Data block:

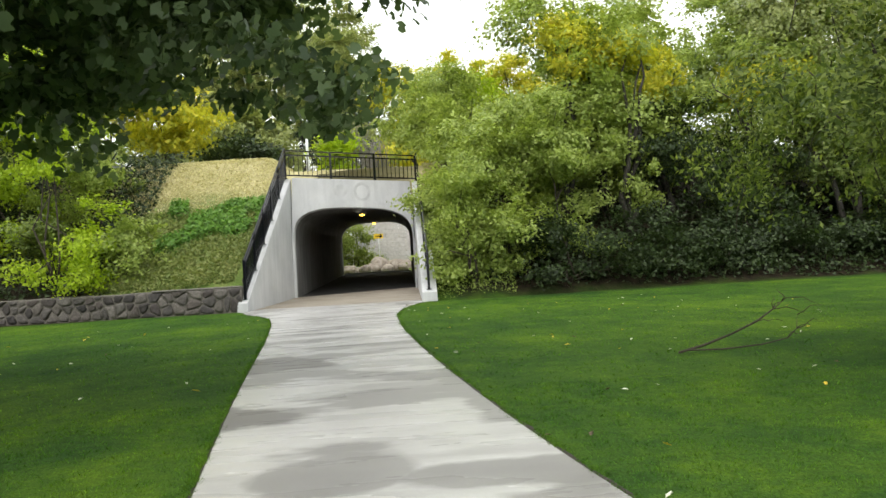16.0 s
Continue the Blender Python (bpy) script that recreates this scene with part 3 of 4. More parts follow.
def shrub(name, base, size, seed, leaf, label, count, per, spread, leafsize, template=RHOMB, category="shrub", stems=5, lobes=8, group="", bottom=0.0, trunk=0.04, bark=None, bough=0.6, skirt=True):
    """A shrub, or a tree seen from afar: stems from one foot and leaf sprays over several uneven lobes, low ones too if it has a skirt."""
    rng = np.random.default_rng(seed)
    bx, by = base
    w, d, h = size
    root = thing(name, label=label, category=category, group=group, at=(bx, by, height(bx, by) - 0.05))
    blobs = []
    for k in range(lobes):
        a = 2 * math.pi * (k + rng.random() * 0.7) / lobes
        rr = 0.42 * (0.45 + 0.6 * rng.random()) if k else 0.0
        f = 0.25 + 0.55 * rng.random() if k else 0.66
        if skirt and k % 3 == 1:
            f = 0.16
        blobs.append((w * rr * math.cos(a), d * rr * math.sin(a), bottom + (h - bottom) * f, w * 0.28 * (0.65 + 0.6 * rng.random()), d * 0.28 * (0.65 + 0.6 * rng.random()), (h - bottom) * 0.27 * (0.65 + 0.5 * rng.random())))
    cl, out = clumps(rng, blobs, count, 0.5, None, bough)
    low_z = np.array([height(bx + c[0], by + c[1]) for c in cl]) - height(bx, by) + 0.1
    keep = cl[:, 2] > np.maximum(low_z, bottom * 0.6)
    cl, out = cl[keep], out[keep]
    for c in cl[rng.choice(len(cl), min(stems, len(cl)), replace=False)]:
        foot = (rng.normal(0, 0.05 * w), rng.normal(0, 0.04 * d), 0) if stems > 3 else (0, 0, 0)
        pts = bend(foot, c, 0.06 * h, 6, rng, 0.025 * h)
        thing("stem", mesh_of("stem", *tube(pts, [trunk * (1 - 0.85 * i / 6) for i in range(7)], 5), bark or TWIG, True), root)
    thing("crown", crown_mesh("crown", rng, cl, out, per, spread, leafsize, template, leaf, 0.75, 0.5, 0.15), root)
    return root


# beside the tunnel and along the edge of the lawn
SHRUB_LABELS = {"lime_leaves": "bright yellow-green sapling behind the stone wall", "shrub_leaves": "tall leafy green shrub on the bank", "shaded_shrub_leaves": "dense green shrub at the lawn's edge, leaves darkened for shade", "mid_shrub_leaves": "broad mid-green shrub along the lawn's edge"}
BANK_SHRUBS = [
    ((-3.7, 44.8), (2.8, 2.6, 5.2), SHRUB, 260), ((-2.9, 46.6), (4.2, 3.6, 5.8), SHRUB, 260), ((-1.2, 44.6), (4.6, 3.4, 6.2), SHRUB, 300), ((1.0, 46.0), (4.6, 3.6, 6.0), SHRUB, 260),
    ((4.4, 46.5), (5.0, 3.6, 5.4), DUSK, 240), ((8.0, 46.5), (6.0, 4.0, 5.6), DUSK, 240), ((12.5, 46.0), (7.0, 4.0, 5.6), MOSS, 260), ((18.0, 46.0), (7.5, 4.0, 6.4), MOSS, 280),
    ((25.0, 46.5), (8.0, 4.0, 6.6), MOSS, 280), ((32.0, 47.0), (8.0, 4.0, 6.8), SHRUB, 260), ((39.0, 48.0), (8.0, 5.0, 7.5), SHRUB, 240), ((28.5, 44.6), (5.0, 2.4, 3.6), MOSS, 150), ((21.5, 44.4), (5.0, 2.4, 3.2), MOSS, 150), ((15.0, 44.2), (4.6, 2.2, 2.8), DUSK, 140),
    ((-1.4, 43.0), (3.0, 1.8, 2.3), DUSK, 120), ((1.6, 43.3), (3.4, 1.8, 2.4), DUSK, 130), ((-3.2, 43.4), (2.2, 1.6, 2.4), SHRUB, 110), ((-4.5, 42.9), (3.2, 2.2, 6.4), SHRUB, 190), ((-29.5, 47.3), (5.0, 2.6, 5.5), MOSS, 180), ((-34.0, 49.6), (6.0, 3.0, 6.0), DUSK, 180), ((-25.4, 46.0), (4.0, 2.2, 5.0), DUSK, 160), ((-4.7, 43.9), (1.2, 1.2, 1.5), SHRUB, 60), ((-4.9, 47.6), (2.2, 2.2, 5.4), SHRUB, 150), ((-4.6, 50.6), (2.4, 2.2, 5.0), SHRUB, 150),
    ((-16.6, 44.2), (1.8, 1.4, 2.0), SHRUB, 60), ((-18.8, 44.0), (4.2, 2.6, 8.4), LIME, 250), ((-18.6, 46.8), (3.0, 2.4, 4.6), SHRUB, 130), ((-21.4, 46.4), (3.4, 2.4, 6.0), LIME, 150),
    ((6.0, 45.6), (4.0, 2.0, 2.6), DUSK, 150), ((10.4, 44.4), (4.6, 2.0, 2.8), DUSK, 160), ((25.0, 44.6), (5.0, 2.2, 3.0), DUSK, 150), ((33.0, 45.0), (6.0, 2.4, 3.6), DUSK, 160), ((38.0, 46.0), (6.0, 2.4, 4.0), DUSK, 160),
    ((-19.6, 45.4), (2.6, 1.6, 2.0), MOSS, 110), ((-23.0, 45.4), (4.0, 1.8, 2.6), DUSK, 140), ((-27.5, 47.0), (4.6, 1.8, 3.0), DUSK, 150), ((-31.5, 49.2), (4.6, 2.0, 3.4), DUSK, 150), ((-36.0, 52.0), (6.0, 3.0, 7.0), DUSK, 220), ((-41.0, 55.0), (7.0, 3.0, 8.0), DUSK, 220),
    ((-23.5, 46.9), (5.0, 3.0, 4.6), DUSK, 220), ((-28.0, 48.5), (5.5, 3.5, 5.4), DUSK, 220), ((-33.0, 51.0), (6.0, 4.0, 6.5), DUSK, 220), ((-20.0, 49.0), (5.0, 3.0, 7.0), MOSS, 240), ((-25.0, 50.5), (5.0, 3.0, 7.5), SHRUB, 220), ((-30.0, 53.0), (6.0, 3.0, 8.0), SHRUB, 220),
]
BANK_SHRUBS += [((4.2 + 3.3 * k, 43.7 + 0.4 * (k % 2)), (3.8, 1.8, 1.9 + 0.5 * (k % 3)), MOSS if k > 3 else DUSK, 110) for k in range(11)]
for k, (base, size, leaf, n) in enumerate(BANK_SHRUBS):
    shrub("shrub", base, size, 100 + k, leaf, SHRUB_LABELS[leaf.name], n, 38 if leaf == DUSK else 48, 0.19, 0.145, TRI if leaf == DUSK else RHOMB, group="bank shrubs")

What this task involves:
All the lines above are to be reproduced exactly, except the pictures.

Response below:
16.0 s
Continue the Blender Python (bpy) script that recreates this scene with part 3 of 4. More parts follow.
def shrub(name, base, size, seed, leaf, label, count, per, spread, leafsize, template=RHOMB, category="shrub", stems=5, lobes=8, group="", bottom=0.0, trunk=0.04, bark=None, bough=0.6, skirt=True):
    """A shrub, or a tree seen from afar: stems from one foot and leaf sprays over several uneven lobes, low ones too if it has a skirt."""
    rng = np.random.default_rng(seed)
    bx, by = base
    w, d, h = size
    root = thing(name, label=label, category=category, group=group, at=(bx, by, height(bx, by) - 0.05))
    blobs = []
    for k in range(lobes):
        a = 2 * math.pi * (k + rng.random() * 0.7) / lobes
        rr = 0.42 * (0.45 + 0.6 * rng.random()) if k else 0.0
        f = 0.25 + 0.55 * rng.random() if k else 0.66
        if skirt and k % 3 == 1:
            f = 0.16
        blobs.append((w * rr * math.cos(a), d * rr * math.sin(a), bottom + (h - bottom) * f, w * 0.28 * (0.65 + 0.6 * rng.random()), d * 0.28 * (0.65 + 0.6 * rng.random()), (h - bottom) * 0.27 * (0.65 + 0.5 * rng.random())))
    cl, out = clumps(rng, blobs, count, 0.5, None, bough)
    low_z = np.array([height(bx + c[0], by + c[1]) for c in cl]) - height(bx, by) + 0.1
    keep = cl[:, 2] > np.maximum(low_z, bottom * 0.6)
    cl, out = cl[keep], out[keep]
    for c in cl[rng.choice(len(cl), min(stems, len(cl)), replace=False)]:
        foot = (rng.normal(0, 0.05 * w), rng.normal(0, 0.04 * d), 0) if stems > 3 else (0, 0, 0)
        pts = bend(foot, c, 0.06 * h, 6, rng, 0.025 * h)
        thing("stem", mesh_of("stem", *tube(pts, [trunk * (1 - 0.85 * i / 6) for i in range(7)], 5), bark or TWIG, True), root)
    thing("crown", crown_mesh("crown", rng, cl, out, per, spread, leafsize, template, leaf, 0.75, 0.5, 0.15), root)
    return root


# beside the tunnel and along the edge of the lawn
SHRUB_LABELS = {"lime_leaves": "bright yellow-green sapling behind the stone wall", "shrub_leaves": "tall leafy green shrub on the bank", "shaded_shrub_leaves": "dense green shrub at the lawn's edge, leaves darkened for shade", "mid_shrub_leaves": "broad mid-green shrub along the lawn's edge"}
BANK_SHRUBS = [
    ((-3.7, 44.8), (2.8, 2.6, 5.2), SHRUB, 260), ((-2.9, 46.6), (4.2, 3.6, 5.8), SHRUB, 260), ((-1.2, 44.6), (4.6, 3.4, 6.2), SHRUB, 300), ((1.0, 46.0), (4.6, 3.6, 6.0), SHRUB, 260),
    ((4.4, 46.5), (5.0, 3.6, 5.4), DUSK, 240), ((8.0, 46.5), (6.0, 4.0, 5.6), DUSK, 240), ((12.5, 46.0), (7.0, 4.0, 5.6), MOSS, 260), ((18.0, 46.0), (7.5, 4.0, 6.4), MOSS, 280),
    ((25.0, 46.5), (8.0, 4.0, 6.6), MOSS, 280), ((32.0, 47.0), (8.0, 4.0, 6.8), SHRUB, 260), ((39.0, 48.0), (8.0, 5.0, 7.5), SHRUB, 240), ((28.5, 44.6), (5.0, 2.4, 3.6), MOSS, 150), ((21.5, 44.4), (5.0, 2.4, 3.2), MOSS, 150), ((15.0, 44.2), (4.6, 2.2, 2.8), DUSK, 140),
    ((-1.4, 43.0), (3.0, 1.8, 2.3), DUSK, 120), ((1.6, 43.3), (3.4, 1.8, 2.4), DUSK, 130), ((-3.2, 43.4), (2.2, 1.6, 2.4), SHRUB, 110), ((-4.5, 42.9), (3.2, 2.2, 6.4), SHRUB, 190), ((-29.5, 47.3), (5.0, 2.6, 5.5), MOSS, 180), ((-34.0, 49.6), (6.0, 3.0, 6.0), DUSK, 180), ((-25.4, 46.0), (4.0, 2.2, 5.0), DUSK, 160), ((-4.7, 43.9), (1.2, 1.2, 1.5), SHRUB, 60), ((-4.9, 47.6), (2.2, 2.2, 5.4), SHRUB, 150), ((-4.6, 50.6), (2.4, 2.2, 5.0), SHRUB, 150),
    ((-16.6, 44.2), (1.8, 1.4, 2.0), SHRUB, 60), ((-18.8, 44.0), (4.2, 2.6, 8.4), LIME, 250), ((-18.6, 46.8), (3.0, 2.4, 4.6), SHRUB, 130), ((-21.4, 46.4), (3.4, 2.4, 6.0), LIME, 150),
    ((6.0, 45.6), (4.0, 2.0, 2.6), DUSK, 150), ((10.4, 44.4), (4.6, 2.0, 2.8), DUSK, 160), ((25.0, 44.6), (5.0, 2.2, 3.0), DUSK, 150), ((33.0, 45.0), (6.0, 2.4, 3.6), DUSK, 160), ((38.0, 46.0), (6.0, 2.4, 4.0), DUSK, 160),
    ((-19.6, 45.4), (2.6, 1.6, 2.0), MOSS, 110), ((-23.0, 45.4), (4.0, 1.8, 2.6), DUSK, 140), ((-27.5, 47.0), (4.6, 1.8, 3.0), DUSK, 150), ((-31.5, 49.2), (4.6, 2.0, 3.4), DUSK, 150), ((-36.0, 52.0), (6.0, 3.0, 7.0), DUSK, 220), ((-41.0, 55.0), (7.0, 3.0, 8.0), DUSK, 220),
    ((-23.5, 46.9), (5.0, 3.0, 4.6), DUSK, 220), ((-28.0, 48.5), (5.5, 3.5, 5.4), DUSK, 220), ((-33.0, 51.0), (6.0, 4.0, 6.5), DUSK, 220), ((-20.0, 49.0), (5.0, 3.0, 7.0), MOSS, 240), ((-25.0, 50.5), (5.0, 3.0, 7.5), SHRUB, 220), ((-30.0, 53.0), (6.0, 3.0, 8.0), SHRUB, 220),
]
BANK_SHRUBS += [((4.2 + 3.3 * k, 43.7 + 0.4 * (k % 2)), (3.8, 1.8, 1.9 + 0.5 * (k % 3)), MOSS if k > 3 else DUSK, 110) for k in range(11)]
for k, (base, size, leaf, n) in enumerate(BANK_SHRUBS):
    shrub("shrub", base, size, 100 + k, leaf, SHRUB_LABELS[leaf.name], n, 38 if leaf == DUSK else 48, 0.19, 0.145, TRI if leaf == DUSK else RHOMB, group="bank shrubs")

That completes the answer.